There are so many more stories I have about how my Bible has supported me, comforted me, even helped others. Like the time that a friend was in desperate need of encouragement from God. She is a life long Christian, strong in her faith, I really look up to her. But she was going through a very difficult time and one day as I was praying for her, God took me right to a scripture that I knew I was supposed to share with her. It was her exact situation and how God had rescued the people in the Bible from the same thing. I called her and read the scripture to her and it really, really encouraged her and gave her hope. Encouragement and hope, that's what we all need.
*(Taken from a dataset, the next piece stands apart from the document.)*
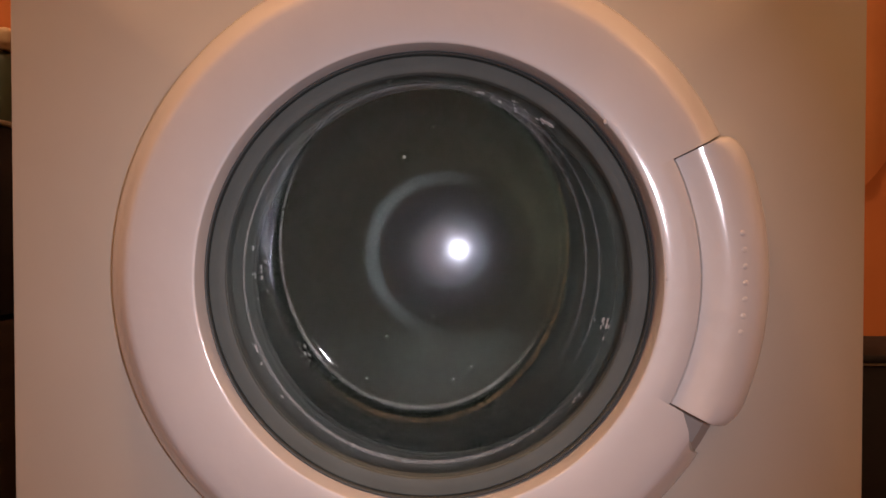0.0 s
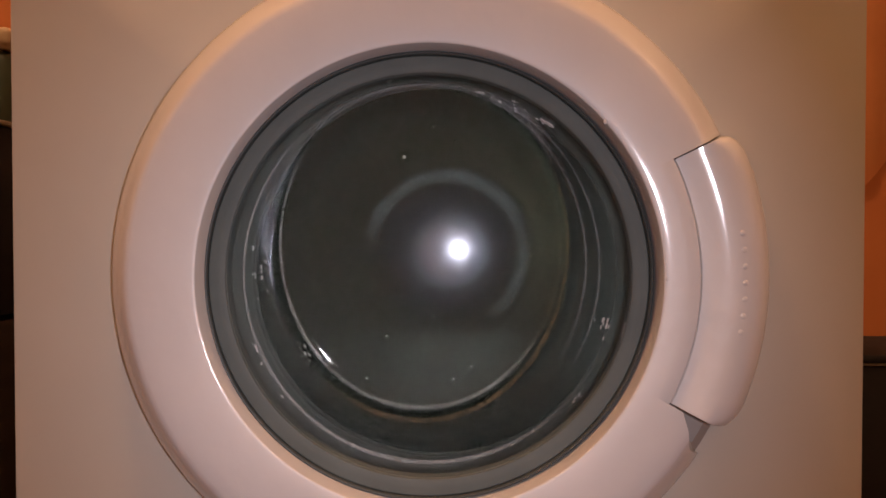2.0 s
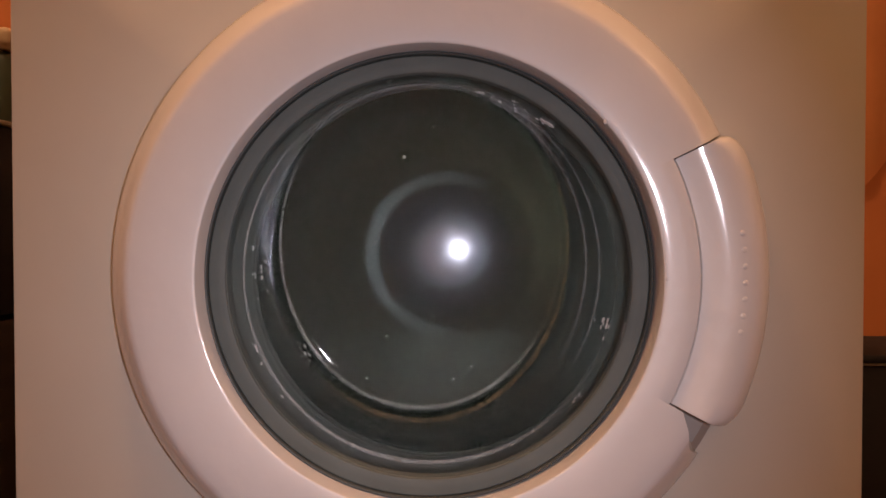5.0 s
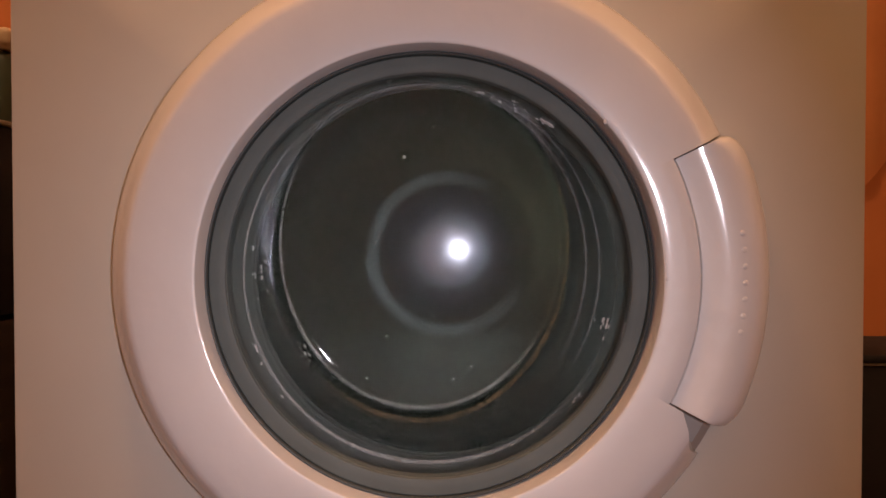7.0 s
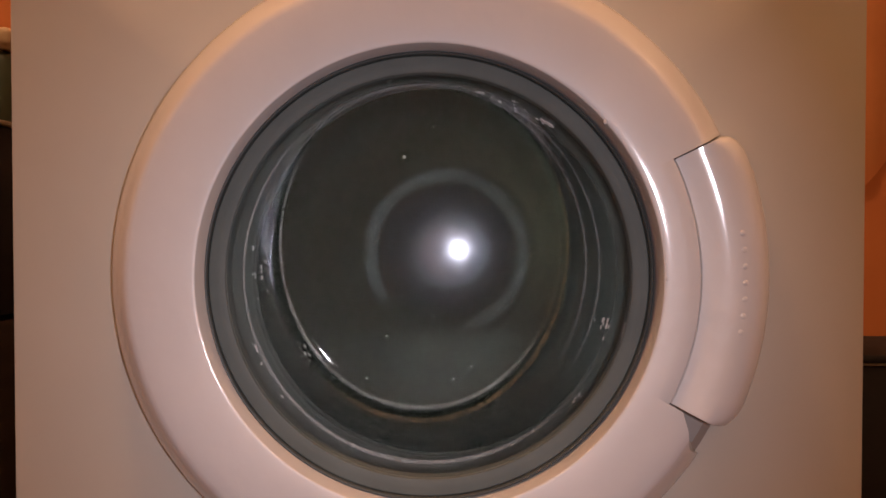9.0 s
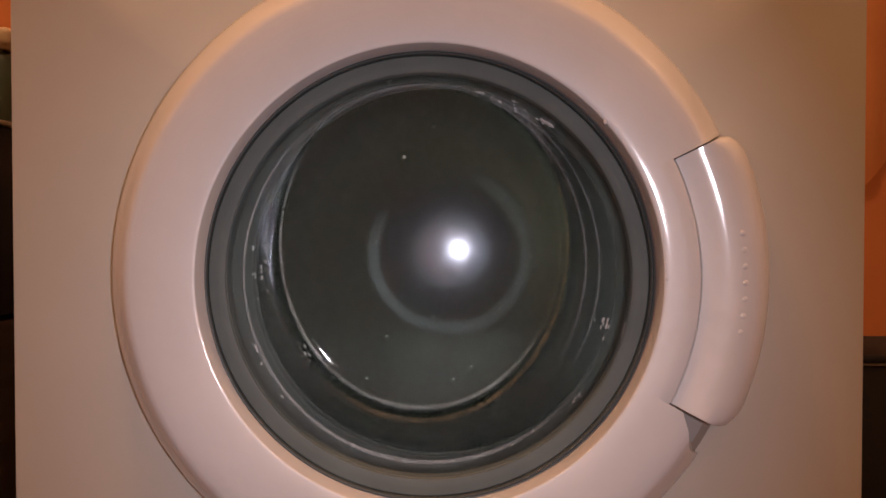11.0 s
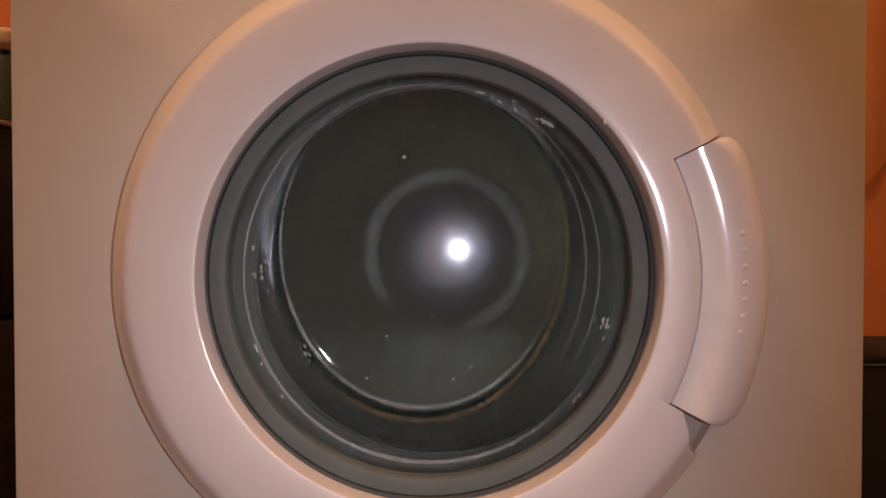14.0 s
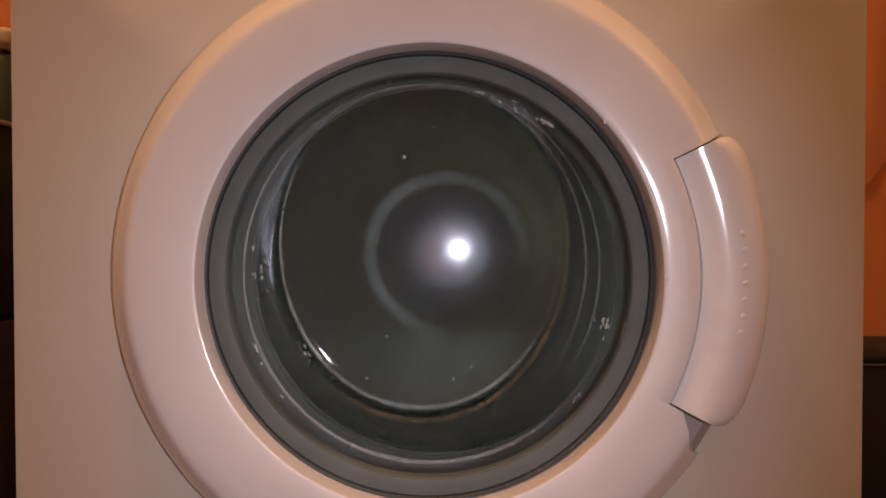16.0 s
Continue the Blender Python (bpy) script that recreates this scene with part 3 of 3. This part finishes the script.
def wall_lamp():
    x, y, z, watts = BULBS[1]
    c = thing("wall_lamp", "brass wall lamp with a bare warm glowing bulb", "lamp", (x, y, z))
    part("wall_plate", box(0.53, 0.55, -0.05, 0.05, -0.02, 0.10, 0.004), BRASS, c)
    part("arm", box(-0.006, 0.535, -0.006, 0.006, 0.05, 0.062, 0.002), BRASS, c)
    bulb = part("bulb", bulb_mesh(), BULB, c, "warm glowing bulb")
    bulb.matrix_basis = pose(0, 0, 0, 90, 0, 0)
    bulb.visible_shadow = False


ceiling_lamp()
wall_lamp()


# ---- what moves ----
# The clockwise angles at which the smear of suds begins and ends, from straight up.
SMEAR = [(0.0, 200, 15), (0.5, 200, 58), (1.0, 323, 180), (1.5, 60, 290), (2.0, 286, 139), (2.5, 72, 327), (3.0, 343, 140), (3.5, 200, 90), (4.0, 200, 45),
         (6.5, 343, 170), (7.0, 124, 26), (7.5, 200, 58), (8.0, 301, 190), (8.5, 16, 280), (9.0, 240, 160),
         (11.5, 240, 150), (12.0, 240, 145), (12.5, 200, 70), (13.0, 230, 145), (13.5, 200, 80), (14.0, 240, 160), (14.5, 190, 87), (15.0, 230, 140), (15.5, 117, 45), (16.0, 195, 92)]
RATE = -1050.0  # degrees a second, the drum's usual speed


def motions():
    knots = []
    for t, begin, end in SMEAR:
        lead, trail = end - 69.0, begin + 69.0
        if knots:
            t0, lead0, apart0 = knots[-1]
            aim = lead0 + RATE * (t - t0)
            lead += 360.0 * round((aim - lead) / 360.0)
            apart = trail - lead
            apart += 360.0 * round((apart0 - apart) / 360.0)
        else:
            apart = (trail - lead) % 360.0
        knots.append((t, lead, apart))
    spin, slip = [], []
    for (t0, a0, b0), (t1, a1, b1) in zip(knots, knots[1:]):
        steps = round((t1 - t0) * 30)
        for i in range(steps):
            u = i / steps
            spin.append((t0 + (t1 - t0) * u, a0 + (a1 - a0) * u))
            slip.append((t0 + (t1 - t0) * u, b0 + (b1 - b0) * u))
    spin.append(knots[-1][:2])
    slip.append((knots[-1][0], knots[-1][2]))
    at = Matrix.Translation(DRUM)
    walk(the_drum, [(t, at @ pose(0, 0, 0, 0, a, 0)) for t, a in spin])
    walk(streak_b, [(t, pose(0, STREAK_Y - 0.0015, 0, 0, a, 0)) for t, a in slip])


motions()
Why am I writing this? Well, my Bible is coming apart. I have a choice to make----not really, there is no choice in this situation, for me at least. I can either get if repaired and rebound or I can buy a new one. It would probably be a lot less expensive to just buy a new one. But after all that we've shared, you tell me how I'm supposed to just go get another Bible? I'll be visiting a bindery this week. Turning over my precious friend to the hands of someone who can give it some tender loving care, reinforce it and get it ready for years and years of more good times ahead!